If the rule includes a Custom Dictionary, upload a Text Input, Text File, or PDF which matches the criteria set in the DLP Rule.
Note: Text Input is like a form post or text message. A Text File is an actual .txt attached to an upload.
Alternatively, use any of the Predefined Dictionaries and their respective thresholds for PII data, Social Security numbers, Bank Account numbers, or something similar.
Note: With Predefined Dictionaries, the threshold to trigger the DLP violation is based on the combination of a sensitivity level and DLP engine heuristics. This contrasts with the Custom Dictionary which uses a specific repeat count.
The text file/input or file upload is blocked.
Verify in the DLP logs that the block action has been logged.

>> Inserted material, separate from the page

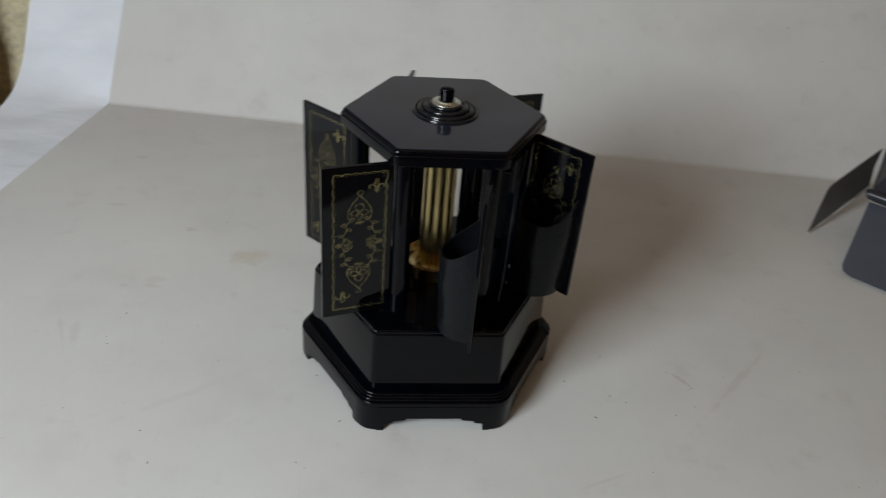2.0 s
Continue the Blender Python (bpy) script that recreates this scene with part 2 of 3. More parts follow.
def room():
    """A closed room, square to the window wall; unseen, its tan walls and ceiling added for warm bounce. Its own axes:
    x along that wall, y into the room, origin under the window.
    """
    turn = math.degrees(math.atan2(INTO_ROOM.y, INTO_ROOM.x)) - 90
    at = pose(WINDOW_MID.x, WINDOW_MID.y, 0, 0, 0, turn)
    X0, X1, Y1, TOP, W = -2.3, 2.3, 3.5, 1.7, 0.12
    hw, z0, z1 = 0.215, WINDOW_MID.z - 0.27, WINDOW_MID.z + 0.27

    def setting(name, bm, material, label, category):
        return tagged(part(name, bm, material, None, m=at), label, category, kind="structure")
    setting("floor", boxed((X0, -W, FLOOR_Z - 0.05), (X1, Y1, FLOOR_Z)), CARPET, "dark carpeted floor of the room", "floor")
    setting("ceiling", boxed((X0, -W, TOP), (X1, Y1, TOP + 0.05)), ROOM_BOUNCE, "unseen tan ceiling, added for warm bounce light", "ceiling")
    setting("wall_north", boxed((X0, Y1, FLOOR_Z), (X1, Y1 + 0.1, TOP)), ROOM_BOUNCE, "unseen tan wall, added for warm bounce light", "wall")
    setting("wall_east", boxed((X1, -W, FLOOR_Z), (X1 + 0.1, Y1, TOP)), ROOM_BOUNCE, "unseen tan wall, added for warm bounce light", "wall")
    setting("wall_west", boxed((X0 - 0.1, -W, FLOOR_Z), (X0, Y1, TOP)), ROOM_BOUNCE, "unseen tan wall, added for warm bounce light", "wall")
    bm = bmesh.new()
    for lo, hi in (((X0, -W, FLOOR_Z), (-hw, 0, TOP)), ((hw, -W, FLOOR_Z), (X1, 0, TOP)), ((-hw, -W, FLOOR_Z), (hw, 0, z0)), ((-hw, -W, z1), (hw, 0, TOP))):
        box(bm, lo, hi)
    setting("wall_south", bm, ROOM_BOUNCE, "unseen tan wall round the small window, added for bounce light", "wall")
    win = new("window_2")
    win.matrix_basis = at
    for lo, hi in (((-hw, -0.06, z0), (-hw + 0.018, -0.02, z1)), ((hw - 0.018, -0.06, z0), (hw, -0.02, z1)),
                   ((-hw + 0.018, -0.06, z0), (hw - 0.018, -0.02, z0 + 0.018)), ((-hw + 0.018, -0.06, z1 - 0.018), (hw - 0.018, -0.02, z1))):
        part("window_frame", boxed(lo, hi, 0.002), WHITEPAINT, win)
    part("window_sill", boxed((-hw - 0.04, 0.002, z0 - 0.03), (hw + 0.04, 0.05, z0 - 0.005), 0.003), WHITEPAINT, win)
    pane = part("pane", boxed((-hw + 0.018, -0.045, z0 + 0.018), (hw - 0.018, -0.041, z1 - 0.018)), GLASS, win)
    pane.visible_shadow = False
    tagged(win, "small white framed window letting in daylight", "window", kind="structure")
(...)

1. Displayed below is a sample log for a Text Input block in DLP Test which matches a Custom Dictionary the DLP Rule uses.
2. Displayed below is a sample log for a PDF file blocked in Dropbox for a Social Security number match from a Predefined Dictionary.
Verify that a DLP Auditor has received an alert email based on the DLP Rule and the action configured for this rule.
1. Displayed below is a sample email for a Text Input block in DLP Test for a Custom Dictionary the DLP Rule uses.
2. Displayed below is a sample email for a PDF file blocked in Dropbox for a Social Security number match from a Predefined Dictionary.
  Note: Non-text files may appear with an "Unknown" file name. As a result, the attached file in the Auditor email would also show as "Unknown".